(SHORT TASK): Select all lines with the string "pixels" in them, and copy those lines.

>> START DATASET ENTRIES

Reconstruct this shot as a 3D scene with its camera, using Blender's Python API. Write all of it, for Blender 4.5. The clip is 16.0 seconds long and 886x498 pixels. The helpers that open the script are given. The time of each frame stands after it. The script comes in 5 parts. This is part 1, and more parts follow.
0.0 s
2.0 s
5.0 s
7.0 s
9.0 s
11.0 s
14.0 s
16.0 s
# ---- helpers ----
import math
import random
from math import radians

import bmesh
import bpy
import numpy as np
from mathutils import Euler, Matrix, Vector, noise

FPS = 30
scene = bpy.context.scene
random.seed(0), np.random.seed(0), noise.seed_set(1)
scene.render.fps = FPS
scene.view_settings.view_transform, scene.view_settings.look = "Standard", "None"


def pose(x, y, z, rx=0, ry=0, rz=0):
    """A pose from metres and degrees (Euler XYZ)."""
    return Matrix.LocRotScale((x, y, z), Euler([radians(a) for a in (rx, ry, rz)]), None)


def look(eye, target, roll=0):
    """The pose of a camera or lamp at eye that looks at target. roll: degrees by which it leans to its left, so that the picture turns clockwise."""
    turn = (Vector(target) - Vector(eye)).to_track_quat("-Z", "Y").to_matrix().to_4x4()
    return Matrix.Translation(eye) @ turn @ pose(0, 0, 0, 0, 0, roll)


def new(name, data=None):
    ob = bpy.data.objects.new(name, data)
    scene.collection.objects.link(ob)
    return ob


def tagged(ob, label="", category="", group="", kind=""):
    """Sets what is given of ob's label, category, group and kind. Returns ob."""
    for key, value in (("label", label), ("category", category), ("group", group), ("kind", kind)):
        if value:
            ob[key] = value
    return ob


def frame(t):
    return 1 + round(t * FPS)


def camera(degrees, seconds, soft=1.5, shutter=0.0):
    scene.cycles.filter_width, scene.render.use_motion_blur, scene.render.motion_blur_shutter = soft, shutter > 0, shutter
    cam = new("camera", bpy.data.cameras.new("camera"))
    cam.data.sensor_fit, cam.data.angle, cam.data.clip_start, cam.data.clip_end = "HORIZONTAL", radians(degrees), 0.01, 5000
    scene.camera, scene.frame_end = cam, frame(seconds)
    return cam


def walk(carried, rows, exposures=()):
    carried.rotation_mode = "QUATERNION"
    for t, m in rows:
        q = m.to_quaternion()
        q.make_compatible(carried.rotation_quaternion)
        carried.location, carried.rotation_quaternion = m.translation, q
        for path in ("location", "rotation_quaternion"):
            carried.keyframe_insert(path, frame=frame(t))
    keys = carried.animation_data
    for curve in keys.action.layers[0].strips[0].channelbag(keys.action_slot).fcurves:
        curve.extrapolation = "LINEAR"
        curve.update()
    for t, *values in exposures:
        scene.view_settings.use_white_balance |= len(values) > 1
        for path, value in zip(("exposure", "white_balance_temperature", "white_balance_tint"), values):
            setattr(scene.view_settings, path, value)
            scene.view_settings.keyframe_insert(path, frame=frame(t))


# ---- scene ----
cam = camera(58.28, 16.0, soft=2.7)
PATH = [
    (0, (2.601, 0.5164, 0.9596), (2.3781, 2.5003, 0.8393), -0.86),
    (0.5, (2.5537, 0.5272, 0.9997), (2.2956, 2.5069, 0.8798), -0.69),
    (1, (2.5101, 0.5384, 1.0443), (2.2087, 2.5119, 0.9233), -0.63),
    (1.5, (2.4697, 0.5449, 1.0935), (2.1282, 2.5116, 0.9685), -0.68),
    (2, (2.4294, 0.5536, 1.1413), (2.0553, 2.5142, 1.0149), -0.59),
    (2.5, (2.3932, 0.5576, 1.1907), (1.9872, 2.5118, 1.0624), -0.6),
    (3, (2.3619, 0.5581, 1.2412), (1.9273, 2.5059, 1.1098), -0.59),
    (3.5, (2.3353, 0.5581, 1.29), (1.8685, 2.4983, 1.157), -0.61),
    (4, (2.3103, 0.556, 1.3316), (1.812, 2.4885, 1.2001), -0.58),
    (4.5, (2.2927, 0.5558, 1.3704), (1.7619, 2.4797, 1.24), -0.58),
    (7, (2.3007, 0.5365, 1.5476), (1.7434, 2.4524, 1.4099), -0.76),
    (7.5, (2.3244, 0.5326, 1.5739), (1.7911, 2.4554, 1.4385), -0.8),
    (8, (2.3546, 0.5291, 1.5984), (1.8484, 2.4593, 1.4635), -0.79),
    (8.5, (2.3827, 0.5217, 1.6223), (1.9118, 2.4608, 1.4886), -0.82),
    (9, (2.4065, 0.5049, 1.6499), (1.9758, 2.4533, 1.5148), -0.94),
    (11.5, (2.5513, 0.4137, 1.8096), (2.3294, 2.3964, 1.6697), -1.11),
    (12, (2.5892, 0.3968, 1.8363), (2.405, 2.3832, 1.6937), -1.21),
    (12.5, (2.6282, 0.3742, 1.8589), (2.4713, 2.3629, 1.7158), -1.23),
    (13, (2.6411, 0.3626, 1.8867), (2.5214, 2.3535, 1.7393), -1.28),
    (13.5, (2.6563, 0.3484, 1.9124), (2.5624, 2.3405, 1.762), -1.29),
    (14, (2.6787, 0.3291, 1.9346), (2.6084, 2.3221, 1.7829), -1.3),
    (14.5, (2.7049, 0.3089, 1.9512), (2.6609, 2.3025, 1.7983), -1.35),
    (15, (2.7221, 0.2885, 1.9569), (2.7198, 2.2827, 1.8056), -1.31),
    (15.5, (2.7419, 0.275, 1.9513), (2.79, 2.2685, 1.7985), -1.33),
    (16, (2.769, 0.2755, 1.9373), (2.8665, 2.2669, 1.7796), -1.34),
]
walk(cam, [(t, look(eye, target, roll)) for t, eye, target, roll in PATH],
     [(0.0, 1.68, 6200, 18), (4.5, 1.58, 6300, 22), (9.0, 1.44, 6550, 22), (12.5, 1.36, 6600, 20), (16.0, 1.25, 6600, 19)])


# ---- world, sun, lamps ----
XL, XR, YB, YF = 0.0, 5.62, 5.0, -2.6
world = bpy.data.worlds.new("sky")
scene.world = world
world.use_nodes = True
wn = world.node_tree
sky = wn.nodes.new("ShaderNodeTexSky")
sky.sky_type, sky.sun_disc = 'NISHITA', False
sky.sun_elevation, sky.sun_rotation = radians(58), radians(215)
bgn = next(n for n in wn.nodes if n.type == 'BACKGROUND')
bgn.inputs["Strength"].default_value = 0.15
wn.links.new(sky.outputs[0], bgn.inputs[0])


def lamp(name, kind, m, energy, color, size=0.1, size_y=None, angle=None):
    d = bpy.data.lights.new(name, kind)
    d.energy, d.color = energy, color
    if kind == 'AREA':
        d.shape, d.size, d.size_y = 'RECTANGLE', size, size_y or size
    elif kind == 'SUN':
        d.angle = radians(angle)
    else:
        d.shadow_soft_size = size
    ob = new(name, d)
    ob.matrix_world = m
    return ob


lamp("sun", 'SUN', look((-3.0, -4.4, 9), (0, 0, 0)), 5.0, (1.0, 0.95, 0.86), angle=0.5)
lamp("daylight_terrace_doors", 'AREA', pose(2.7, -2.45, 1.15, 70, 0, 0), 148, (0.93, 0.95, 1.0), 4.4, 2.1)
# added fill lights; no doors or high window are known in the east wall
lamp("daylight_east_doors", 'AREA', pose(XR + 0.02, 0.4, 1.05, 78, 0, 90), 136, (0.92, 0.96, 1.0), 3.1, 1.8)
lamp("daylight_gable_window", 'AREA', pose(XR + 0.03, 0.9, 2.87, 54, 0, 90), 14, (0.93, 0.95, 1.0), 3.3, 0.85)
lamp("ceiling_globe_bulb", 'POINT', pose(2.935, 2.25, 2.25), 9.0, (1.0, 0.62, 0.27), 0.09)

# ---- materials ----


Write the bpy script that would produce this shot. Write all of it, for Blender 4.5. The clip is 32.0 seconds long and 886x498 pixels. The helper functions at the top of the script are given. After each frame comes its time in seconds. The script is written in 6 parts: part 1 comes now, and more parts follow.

>> END DATASET ENTRIES

(RESULT OF THIS EXERCISE):
Reconstruct this shot as a 3D scene with its camera, using Blender's Python API. Write all of it, for Blender 4.5. The clip is 16.0 seconds long and 886x498 pixels. The helpers that open the script are given. The time of each frame stands after it. The script comes in 5 parts. This is part 1, and more parts follow.
Write the bpy script that would produce this shot. Write all of it, for Blender 4.5. The clip is 32.0 seconds long and 886x498 pixels. The helper functions at the top of the script are given. After each frame comes its time in seconds. The script is written in 6 parts: part 1 comes now, and more parts follow.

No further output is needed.